- **YOUR OBJECTIVE**
Reproduce the listing below exactly. Pictures do not belong in the copy.

- **PROVIDED MATERIAL**
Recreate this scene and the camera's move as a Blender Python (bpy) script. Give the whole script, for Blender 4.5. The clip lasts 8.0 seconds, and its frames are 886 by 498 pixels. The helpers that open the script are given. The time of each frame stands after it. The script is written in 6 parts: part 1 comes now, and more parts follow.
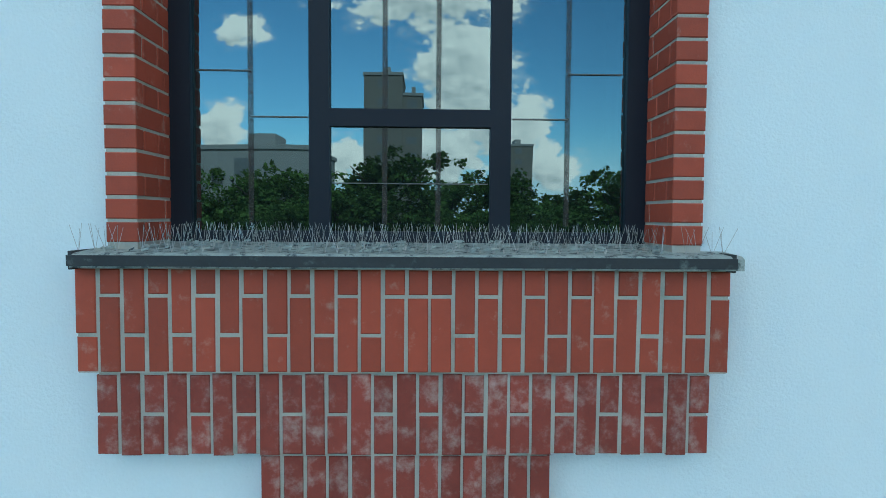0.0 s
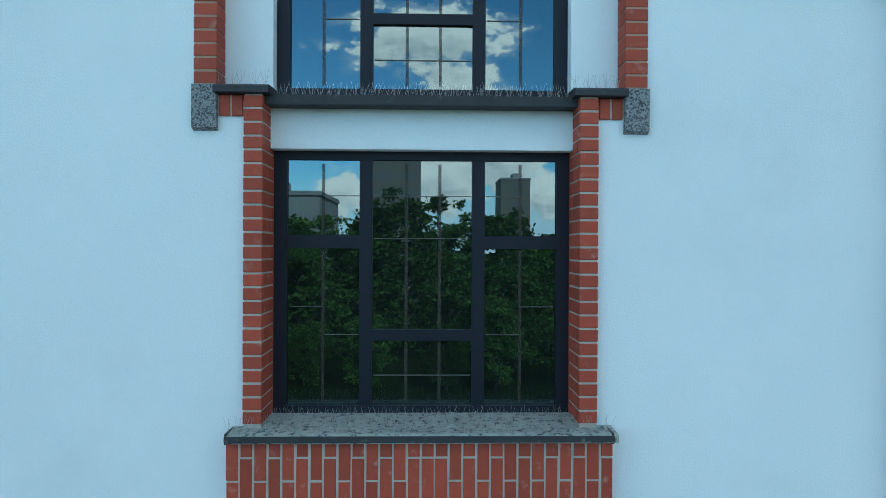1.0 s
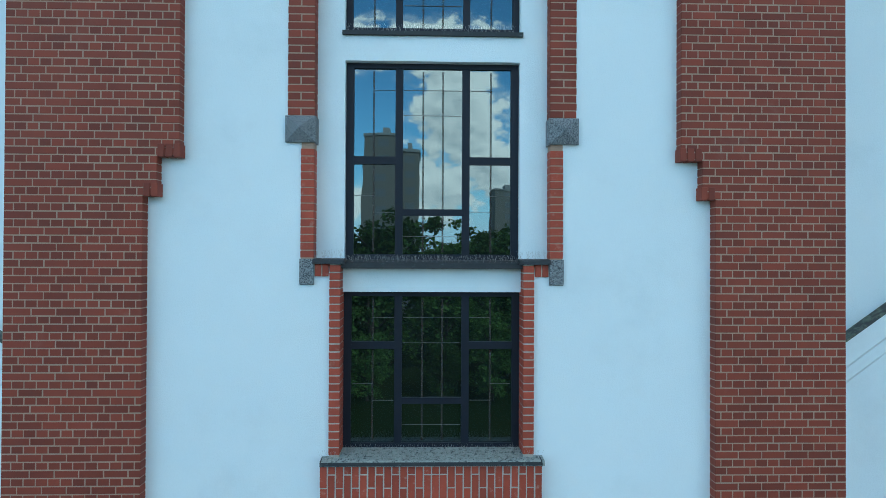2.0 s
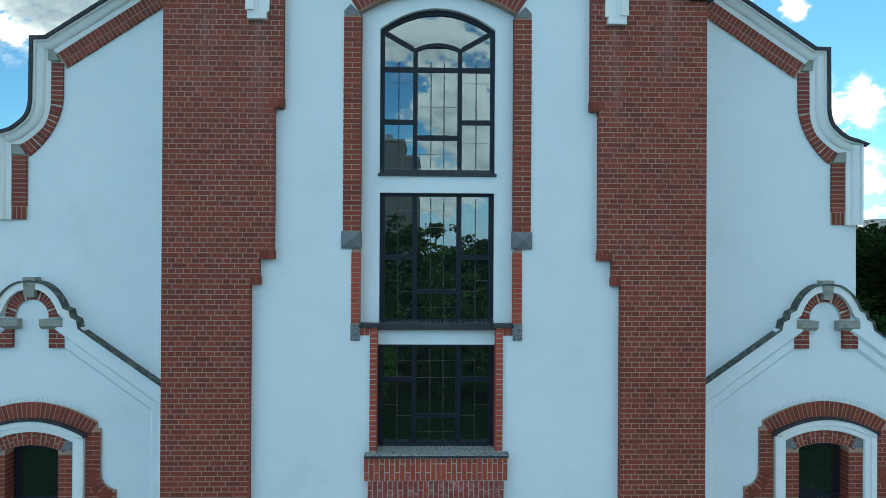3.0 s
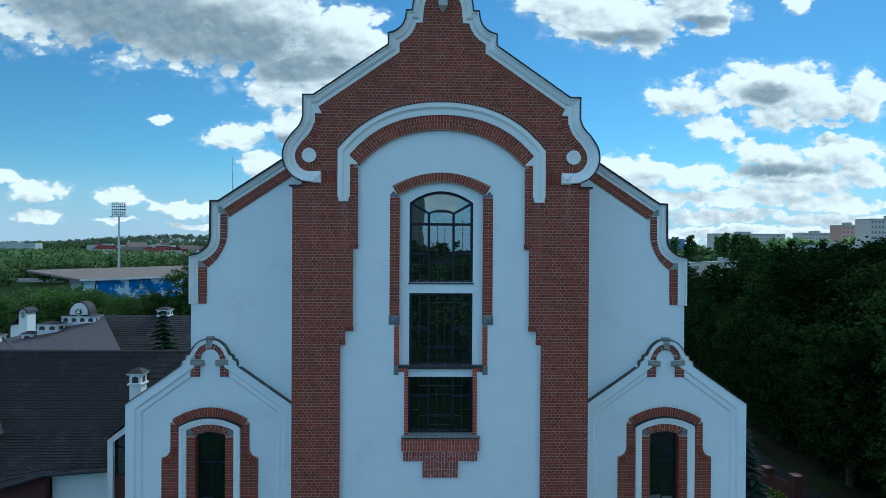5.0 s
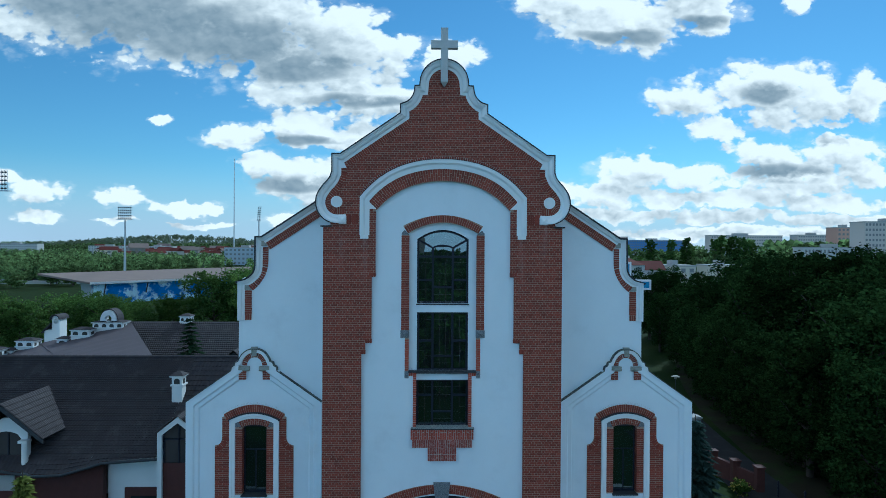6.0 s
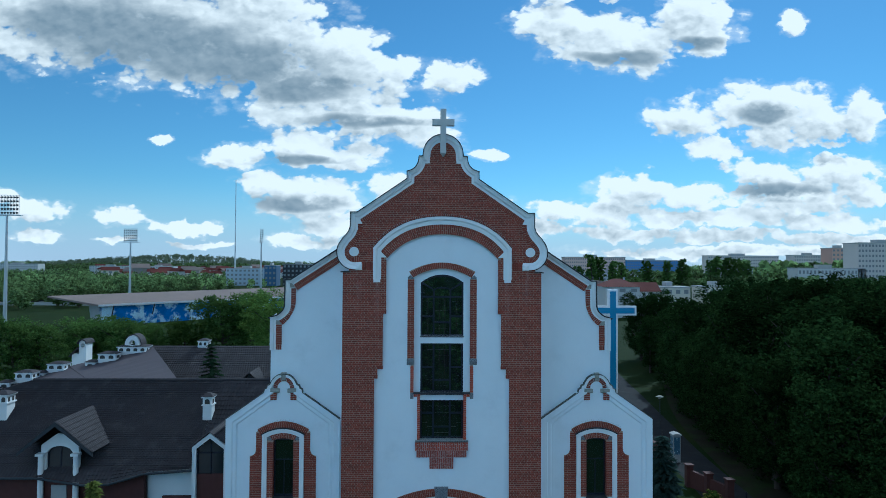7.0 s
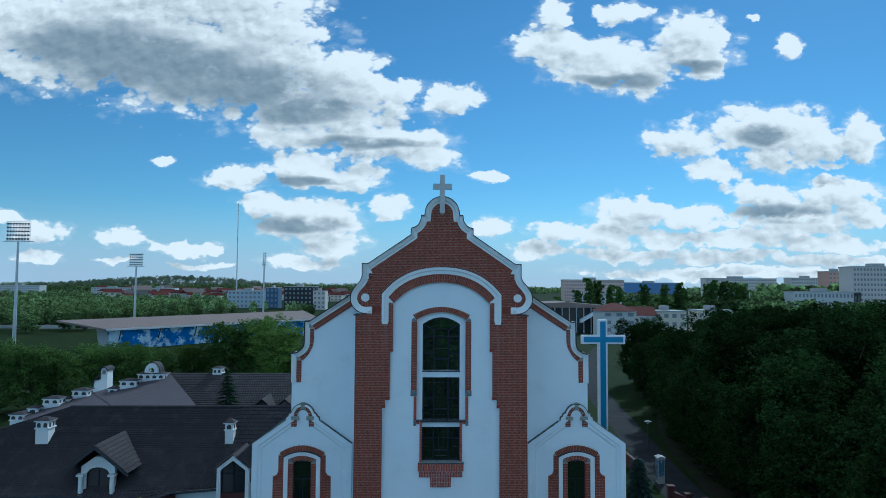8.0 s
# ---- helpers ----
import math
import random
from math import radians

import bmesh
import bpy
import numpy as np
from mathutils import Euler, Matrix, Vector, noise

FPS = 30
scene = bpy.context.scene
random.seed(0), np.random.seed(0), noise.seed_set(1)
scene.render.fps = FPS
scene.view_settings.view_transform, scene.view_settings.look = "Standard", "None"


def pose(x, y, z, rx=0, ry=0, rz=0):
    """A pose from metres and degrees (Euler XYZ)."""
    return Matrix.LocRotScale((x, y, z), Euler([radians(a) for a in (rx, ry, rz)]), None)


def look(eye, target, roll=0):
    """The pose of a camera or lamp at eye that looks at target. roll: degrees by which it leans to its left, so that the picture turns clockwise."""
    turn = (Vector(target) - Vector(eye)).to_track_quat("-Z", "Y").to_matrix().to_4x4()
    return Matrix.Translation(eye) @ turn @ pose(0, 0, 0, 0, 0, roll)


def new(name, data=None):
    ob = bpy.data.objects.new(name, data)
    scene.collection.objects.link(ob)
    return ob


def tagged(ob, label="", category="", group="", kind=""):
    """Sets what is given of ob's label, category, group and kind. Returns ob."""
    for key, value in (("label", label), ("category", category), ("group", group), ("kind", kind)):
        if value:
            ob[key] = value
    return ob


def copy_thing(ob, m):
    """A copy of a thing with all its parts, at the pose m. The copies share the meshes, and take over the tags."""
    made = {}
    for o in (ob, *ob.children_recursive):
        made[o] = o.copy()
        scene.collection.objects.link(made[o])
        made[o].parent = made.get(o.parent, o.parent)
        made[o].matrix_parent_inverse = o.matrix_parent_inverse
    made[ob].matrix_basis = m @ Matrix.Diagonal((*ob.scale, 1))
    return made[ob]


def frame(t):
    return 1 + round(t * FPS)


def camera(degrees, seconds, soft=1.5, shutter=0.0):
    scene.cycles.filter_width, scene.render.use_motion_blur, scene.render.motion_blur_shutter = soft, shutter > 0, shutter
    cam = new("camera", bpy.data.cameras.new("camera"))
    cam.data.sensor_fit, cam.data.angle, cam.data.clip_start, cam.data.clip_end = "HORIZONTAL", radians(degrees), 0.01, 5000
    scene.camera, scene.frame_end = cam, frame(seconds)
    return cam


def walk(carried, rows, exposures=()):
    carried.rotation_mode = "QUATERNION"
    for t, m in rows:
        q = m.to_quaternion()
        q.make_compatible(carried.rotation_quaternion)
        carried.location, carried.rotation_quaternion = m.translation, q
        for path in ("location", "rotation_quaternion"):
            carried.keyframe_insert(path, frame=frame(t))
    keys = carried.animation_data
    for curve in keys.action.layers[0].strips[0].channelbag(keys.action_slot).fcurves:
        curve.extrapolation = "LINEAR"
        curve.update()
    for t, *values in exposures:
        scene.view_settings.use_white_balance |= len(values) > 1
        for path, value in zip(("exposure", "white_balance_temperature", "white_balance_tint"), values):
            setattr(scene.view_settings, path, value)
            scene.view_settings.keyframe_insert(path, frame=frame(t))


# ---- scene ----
from mathutils.geometry import tessellate_polygon

cam = camera(69.7, 8.0, soft=0.8)

PATH = [
    (0, (0.078, -2.377, 7.721), (0.1230, -0.3807, 7.6167), 0.42),
    (0.5, (0.062, -2.969, 8.187), (0.1086, -0.9695, 8.1574), 0.29),
    (1, (0.033, -3.950, 8.693), (0.0827, -1.9503, 8.6901), 0.27),
    (1.5, (-0.024, -5.263, 9.180), (0.0330, -3.2639, 9.2023), 0.24),
    (3, (-0.195, -10.435, 10.884), (-0.1389, -8.4362, 10.8895), 0.32),
    (3.5, (-0.258, -12.492, 11.419), (-0.2024, -10.4925, 11.4273), 0.28),
    (4, (-0.300, -14.657, 12.083), (-0.2479, -12.6577, 12.0759), 0.28),
    (4.5, (-0.361, -16.846, 12.696), (-0.3098, -14.8464, 12.6828), 0.32),
    (6, (-0.604, -23.581, 14.357), (-0.5531, -21.5820, 14.3444), 0.35),
    (6.5, (-0.682, -26.046, 14.773), (-0.6294, -24.0471, 14.7951), 0.31),
    (7, (-0.719, -28.396, 15.389), (-0.6668, -26.3969, 15.4365), 0.31),
    (7.5, (-0.782, -30.715, 15.947), (-0.7297, -28.7175, 16.0384), 0.30),
    (8, (-0.779, -32.935, 16.577), (-0.7284, -30.9390, 16.6906), 0.35),
]
EXPOSURES = [(0.0, 1.16, 5440, -10), (0.5, 1.08, 5500, -10), (1.0, 0.99, 5240, -10), (1.5, 1.12, 5200, -9), (3.0, 0.80, 5400, -8), (3.5, 0.36, 5180, -8), (4.5, 0.1, 4760, -8), (6.5, 0.12, 4640, -5), (8.0, -0.06, 4630, -4)]
walk(cam, [(t, look(e, g, r)) for t, e, g, r in PATH], EXPOSURES)

# ---- light ----
SUN_EL, SUN_AZ = 37.0, 30.0          # degrees; azimuth from +y towards +x
world = bpy.data.worlds.new("sky")
scene.world = world
world.use_nodes = True
WT = world.node_tree
WT.nodes.clear()


def wnode(tree, kind, **inputs):
    n = tree.nodes.new(kind)
    for k, v in inputs.items():
        n.inputs[int(k[1:])].default_value = v
    return n


def math_node(tree, op, a, b=None, c=None, clamp=False):
    n = tree.nodes.new("ShaderNodeMath")
    n.operation, n.use_clamp = op, clamp
    for i, v in enumerate((a, b, c)):
        if v is None:
            continue
        if isinstance(v, (int, float)):
            n.inputs[i].default_value = v
        else:
            tree.links.new(v, n.inputs[i])
    return n.outputs[0]


def vec_node(tree, op, a, b=None, scale=None):
    n = tree.nodes.new("ShaderNodeVectorMath")
    n.operation = op
    for i, v in enumerate((a, b)):
        if v is None:
            continue
        if isinstance(v, tuple):
            n.inputs[i].default_value = v
        else:
            tree.links.new(v, n.inputs[i])
    if scale is not None:
        n.inputs["Scale"].default_value = scale
    return n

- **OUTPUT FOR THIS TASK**
Recreate this scene and the camera's move as a Blender Python (bpy) script. Give the whole script, for Blender 4.5. The clip lasts 8.0 seconds, and its frames are 886 by 498 pixels. The helpers that open the script are given. The time of each frame stands after it. The script is written in 6 parts: part 1 comes now, and more parts follow.
0.0 s
1.0 s
2.0 s
3.0 s
5.0 s
6.0 s
7.0 s
8.0 s
# ---- helpers ----
import math
import random
from math import radians

import bmesh
import bpy
import numpy as np
from mathutils import Euler, Matrix, Vector, noise

FPS = 30
scene = bpy.context.scene
random.seed(0), np.random.seed(0), noise.seed_set(1)
scene.render.fps = FPS
scene.view_settings.view_transform, scene.view_settings.look = "Standard", "None"


def pose(x, y, z, rx=0, ry=0, rz=0):
    """A pose from metres and degrees (Euler XYZ)."""
    return Matrix.LocRotScale((x, y, z), Euler([radians(a) for a in (rx, ry, rz)]), None)


def look(eye, target, roll=0):
    """The pose of a camera or lamp at eye that looks at target. roll: degrees by which it leans to its left, so that the picture turns clockwise."""
    turn = (Vector(target) - Vector(eye)).to_track_quat("-Z", "Y").to_matrix().to_4x4()
    return Matrix.Translation(eye) @ turn @ pose(0, 0, 0, 0, 0, roll)


def new(name, data=None):
    ob = bpy.data.objects.new(name, data)
    scene.collection.objects.link(ob)
    return ob


def tagged(ob, label="", category="", group="", kind=""):
    """Sets what is given of ob's label, category, group and kind. Returns ob."""
    for key, value in (("label", label), ("category", category), ("group", group), ("kind", kind)):
        if value:
            ob[key] = value
    return ob


def copy_thing(ob, m):
    """A copy of a thing with all its parts, at the pose m. The copies share the meshes, and take over the tags."""
    made = {}
    for o in (ob, *ob.children_recursive):
        made[o] = o.copy()
        scene.collection.objects.link(made[o])
        made[o].parent = made.get(o.parent, o.parent)
        made[o].matrix_parent_inverse = o.matrix_parent_inverse
    made[ob].matrix_basis = m @ Matrix.Diagonal((*ob.scale, 1))
    return made[ob]


def frame(t):
    return 1 + round(t * FPS)


def camera(degrees, seconds, soft=1.5, shutter=0.0):
    scene.cycles.filter_width, scene.render.use_motion_blur, scene.render.motion_blur_shutter = soft, shutter > 0, shutter
    cam = new("camera", bpy.data.cameras.new("camera"))
    cam.data.sensor_fit, cam.data.angle, cam.data.clip_start, cam.data.clip_end = "HORIZONTAL", radians(degrees), 0.01, 5000
    scene.camera, scene.frame_end = cam, frame(seconds)
    return cam


def walk(carried, rows, exposures=()):
    carried.rotation_mode = "QUATERNION"
    for t, m in rows:
        q = m.to_quaternion()
        q.make_compatible(carried.rotation_quaternion)
        carried.location, carried.rotation_quaternion = m.translation, q
        for path in ("location", "rotation_quaternion"):
            carried.keyframe_insert(path, frame=frame(t))
    keys = carried.animation_data
    for curve in keys.action.layers[0].strips[0].channelbag(keys.action_slot).fcurves:
        curve.extrapolation = "LINEAR"
        curve.update()
    for t, *values in exposures:
        scene.view_settings.use_white_balance |= len(values) > 1
        for path, value in zip(("exposure", "white_balance_temperature", "white_balance_tint"), values):
            setattr(scene.view_settings, path, value)
            scene.view_settings.keyframe_insert(path, frame=frame(t))


# ---- scene ----
from mathutils.geometry import tessellate_polygon

cam = camera(69.7, 8.0, soft=0.8)

PATH = [
    (0, (0.078, -2.377, 7.721), (0.1230, -0.3807, 7.6167), 0.42),
    (0.5, (0.062, -2.969, 8.187), (0.1086, -0.9695, 8.1574), 0.29),
    (1, (0.033, -3.950, 8.693), (0.0827, -1.9503, 8.6901), 0.27),
    (1.5, (-0.024, -5.263, 9.180), (0.0330, -3.2639, 9.2023), 0.24),
    (3, (-0.195, -10.435, 10.884), (-0.1389, -8.4362, 10.8895), 0.32),
    (3.5, (-0.258, -12.492, 11.419), (-0.2024, -10.4925, 11.4273), 0.28),
    (4, (-0.300, -14.657, 12.083), (-0.2479, -12.6577, 12.0759), 0.28),
    (4.5, (-0.361, -16.846, 12.696), (-0.3098, -14.8464, 12.6828), 0.32),
    (6, (-0.604, -23.581, 14.357), (-0.5531, -21.5820, 14.3444), 0.35),
    (6.5, (-0.682, -26.046, 14.773), (-0.6294, -24.0471, 14.7951), 0.31),
    (7, (-0.719, -28.396, 15.389), (-0.6668, -26.3969, 15.4365), 0.31),
    (7.5, (-0.782, -30.715, 15.947), (-0.7297, -28.7175, 16.0384), 0.30),
    (8, (-0.779, -32.935, 16.577), (-0.7284, -30.9390, 16.6906), 0.35),
]
EXPOSURES = [(0.0, 1.16, 5440, -10), (0.5, 1.08, 5500, -10), (1.0, 0.99, 5240, -10), (1.5, 1.12, 5200, -9), (3.0, 0.80, 5400, -8), (3.5, 0.36, 5180, -8), (4.5, 0.1, 4760, -8), (6.5, 0.12, 4640, -5), (8.0, -0.06, 4630, -4)]
walk(cam, [(t, look(e, g, r)) for t, e, g, r in PATH], EXPOSURES)

# ---- light ----
SUN_EL, SUN_AZ = 37.0, 30.0          # degrees; azimuth from +y towards +x
world = bpy.data.worlds.new("sky")
scene.world = world
world.use_nodes = True
WT = world.node_tree
WT.nodes.clear()


def wnode(tree, kind, **inputs):
    n = tree.nodes.new(kind)
    for k, v in inputs.items():
        n.inputs[int(k[1:])].default_value = v
    return n


def math_node(tree, op, a, b=None, c=None, clamp=False):
    n = tree.nodes.new("ShaderNodeMath")
    n.operation, n.use_clamp = op, clamp
    for i, v in enumerate((a, b, c)):
        if v is None:
            continue
        if isinstance(v, (int, float)):
            n.inputs[i].default_value = v
        else:
            tree.links.new(v, n.inputs[i])
    return n.outputs[0]


def vec_node(tree, op, a, b=None, scale=None):
    n = tree.nodes.new("ShaderNodeVectorMath")
    n.operation = op
    for i, v in enumerate((a, b)):
        if v is None:
            continue
        if isinstance(v, tuple):
            n.inputs[i].default_value = v
        else:
            tree.links.new(v, n.inputs[i])
    if scale is not None:
        n.inputs["Scale"].default_value = scale
    return n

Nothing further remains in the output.